A Boeing está a atravessar uma crise de segurança e confiança depois de dois dos seus aviões da gama 737 Max terem caído, em outubro de 2018 e março de 2019, e custado 346 vidas, no total. Em efeito dominó, a gigante aeronáutica tem sofrido o forte impacto destas duas tragédias nas suas vendas, nos seus custos, mas, principalmente, na sua reputação.
A prova de fogo começou quando o menino de ouro da Boeing, o 737 Max – cujas vendas representam 37% dos 19.6 mil milhões de dólares que a empresa de aviação fez, em lucro, no ano passado – esteve envolvido em dois acidentes mortais. Primeiro num voo da Ethiopian Airlines, pouco depois num voo da Lion Air, o 737 Max começou a torcer narizes e franzir sobrolhos na indústria aeronáutica. Um a um, reguladores na China, União Europeia, Índia, Austrália, Singapura e até Canadá imobilizaram a aeronave e dúzias de companhias aéreas suspenderam as viagens planeadas. Muitas das encomendas foram canceladas, a imprensa britânica apelidou o 737 Max de “jato da morte” e os investidores receosos fizeram cair, em mais de 20 mil milhões de dólares, o valor de mercado da Boeing.
Simultaneamente, o CEO da empresa, Dennis Muilenburg, e a Federal Aviation Administration insistiam que a aeronave era segura, num uníssono que acabou por levantar suspeitas sobre a imparcialidade da FAA. Pouco tempo depois, seguindo o exemplo do resto do mundo, o Presidente Trump anunciou a imobilização dos aviões.

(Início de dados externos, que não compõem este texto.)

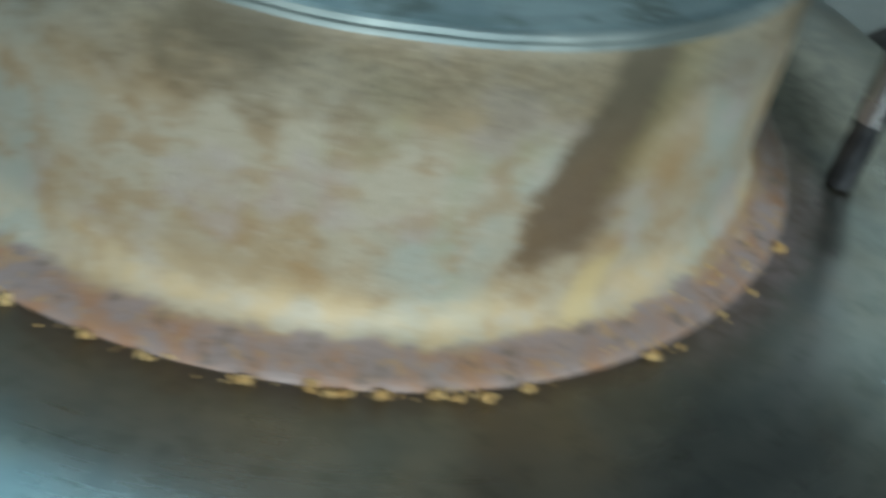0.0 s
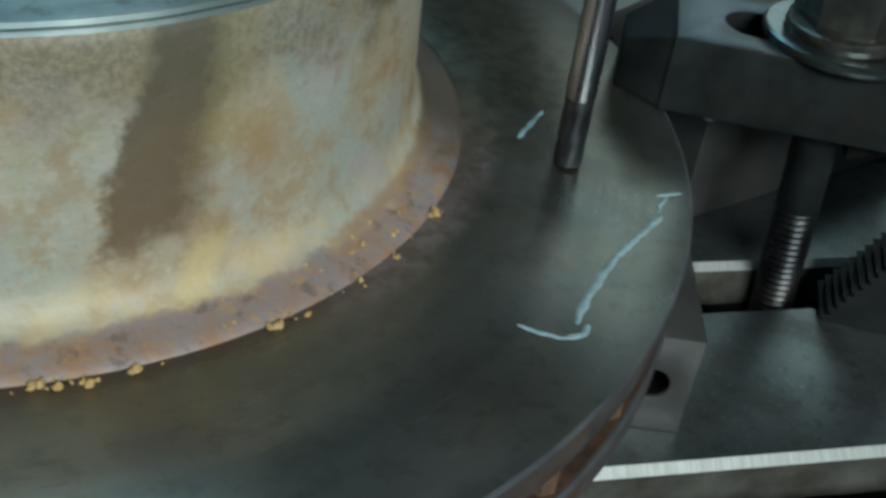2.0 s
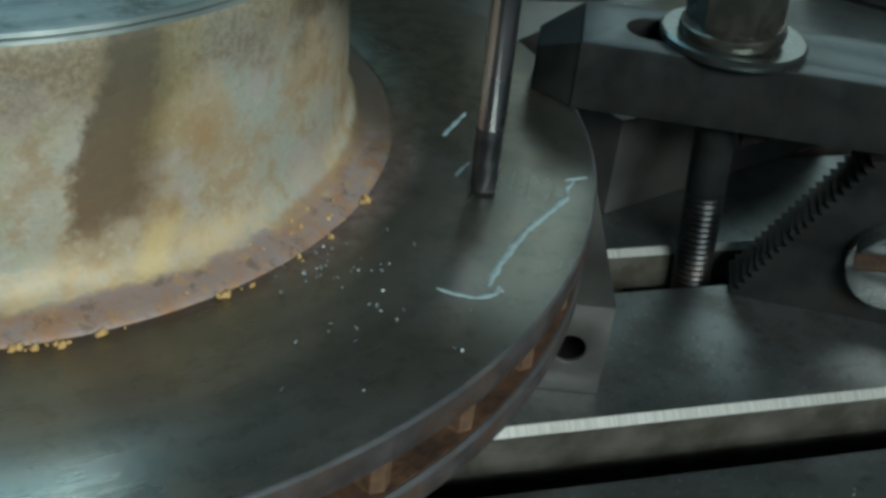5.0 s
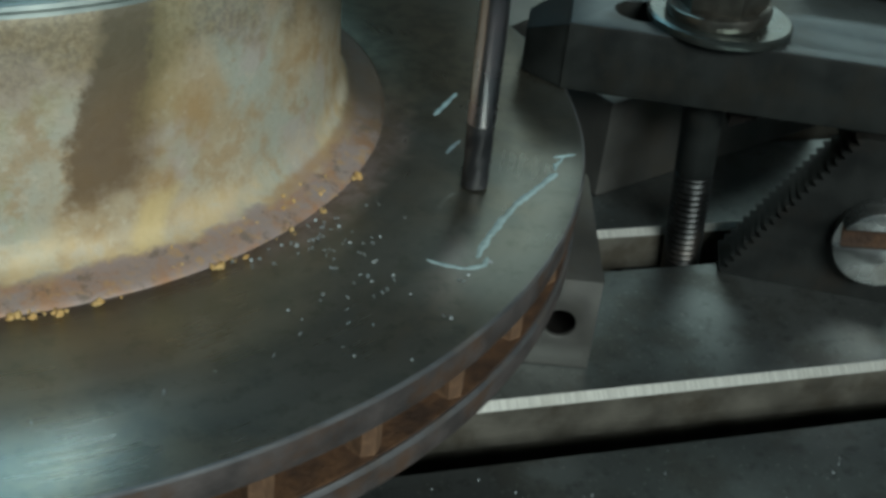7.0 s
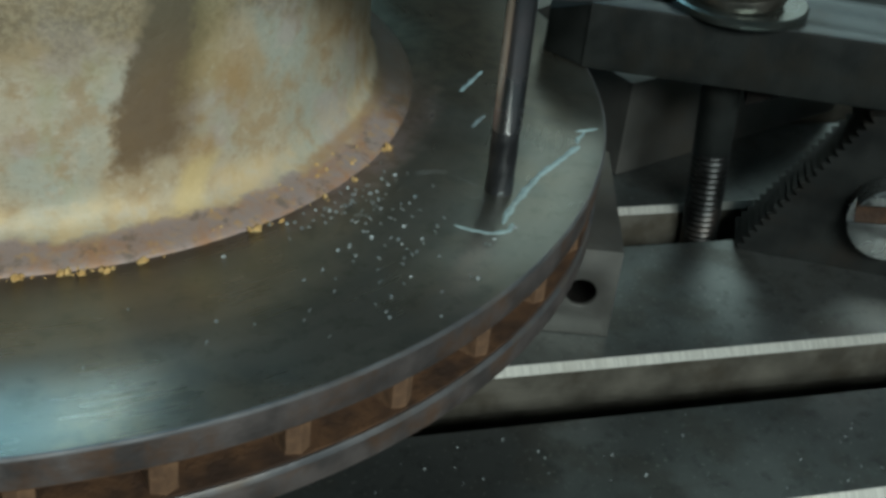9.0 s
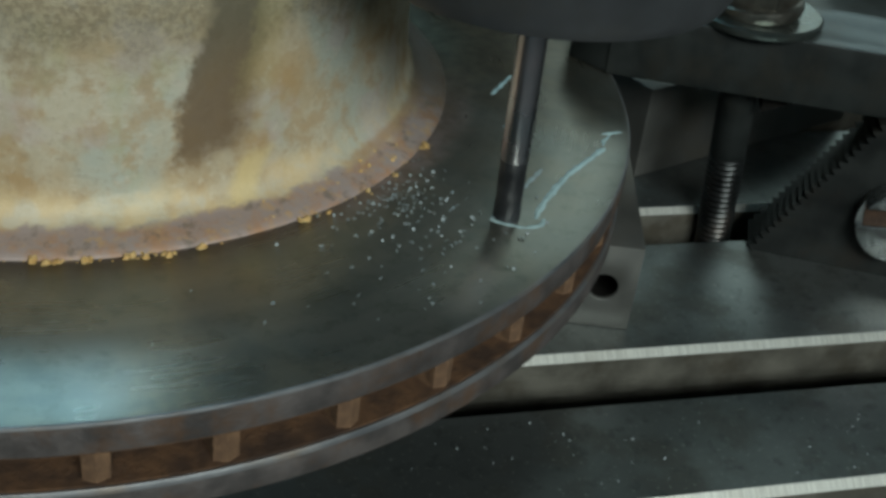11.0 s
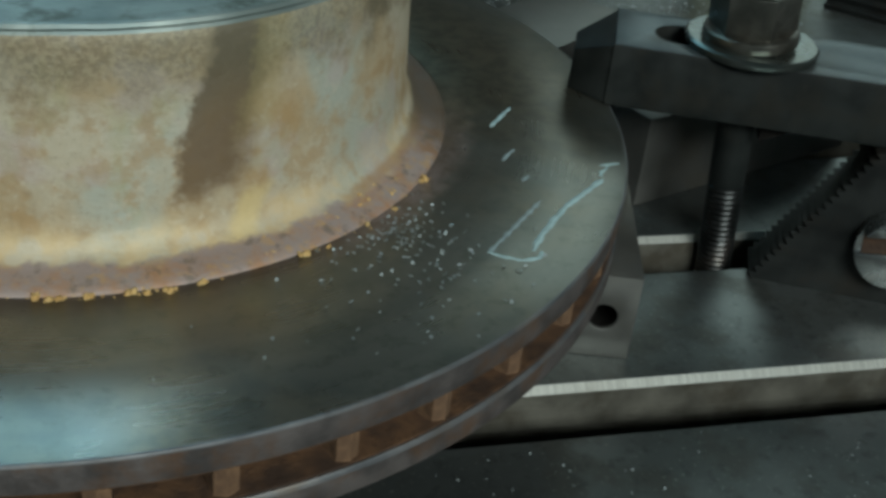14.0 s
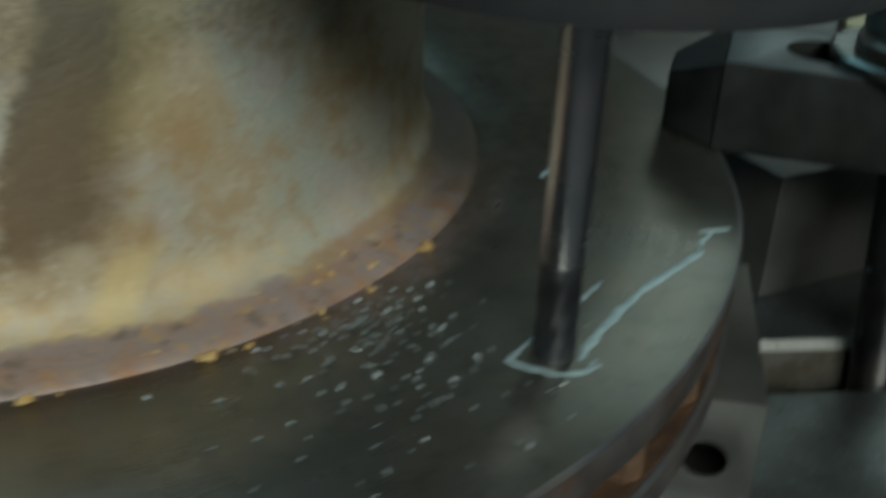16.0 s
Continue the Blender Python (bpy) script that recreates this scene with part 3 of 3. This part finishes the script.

Se um cenário de crise já representa um enorme risco financeiro, a sua má gestão pode ter repercussões imensuráveis e irreparáveis na reputação da empresa. A verdade é que uma crise cria um vácuo e, quanto mais uma empresa espera para comunicar, mais facilmente se preenche o vazio com críticas e especulações.
O polémico caso da Boeing é um mau exemplo de uma liderança silenciosa, passiva e defensiva, sugerindo que a organização não tem a situação sob controlo nem desenhou um plano de ação. A falta de transparência e clareza nas escassas comunicações da comissão executiva com os diversos stakeholders, numa situação em que se perderam centenas de vidas, não só é vista com maus olhos, como alimenta a perceção de que a Boeing é movida pelo lucro e não pela preocupação com as pessoas.
A turbulência podia ter sido minimizada se a comissão executiva tivesse seguido o exemplo da Johnson & Johnson que, face à série de envenenamentos por paracetamol, em 1982, se tornou um modelo de gestão de crise. A primeira reação do então CEO James E. Burke às sete mortes foi declarar prontamente que se tratava de um problema de saúde pública, retirando todas as caixas de paracetamol das prateleiras (contrariando as indicações da FDA), desenhando novas embalagens invioláveis e entregando-as num período de 6 semanas. A atitude proativa e eficaz da Johnson & Johnson, quando havia vidas em risco, apaziguou os stakeholders e conteve os danos reputacionais.
Por oposição, a Boeing está em queda-livre, com um prejuízo de muitos milhões e um saldo reputacional a caminhar a passos largos para o precipício. Os passageiros estão desconfiados, os pilotos preocupados, os reguladores sob escrutínio por terem aprovado os aviões em primeira instância e as companhias aéreas, que contavam com o modelo para os próximos meses, acumulam perdas. A Airbus, o único e direto concorrente da Boeing, apesar de um grande atraso nas encomendas, já se tornou alternativa para algumas transportadoras.
Sendo certo que só será possível avaliar o impacto da gestão do silêncio da Boeing a prazo, sabemos, para já, que o prognóstico é reservado e o céu prevê chuva para a empresa. Fica a dúvida se vai sobreviver ou se, quando resolver agir, será tarde demais.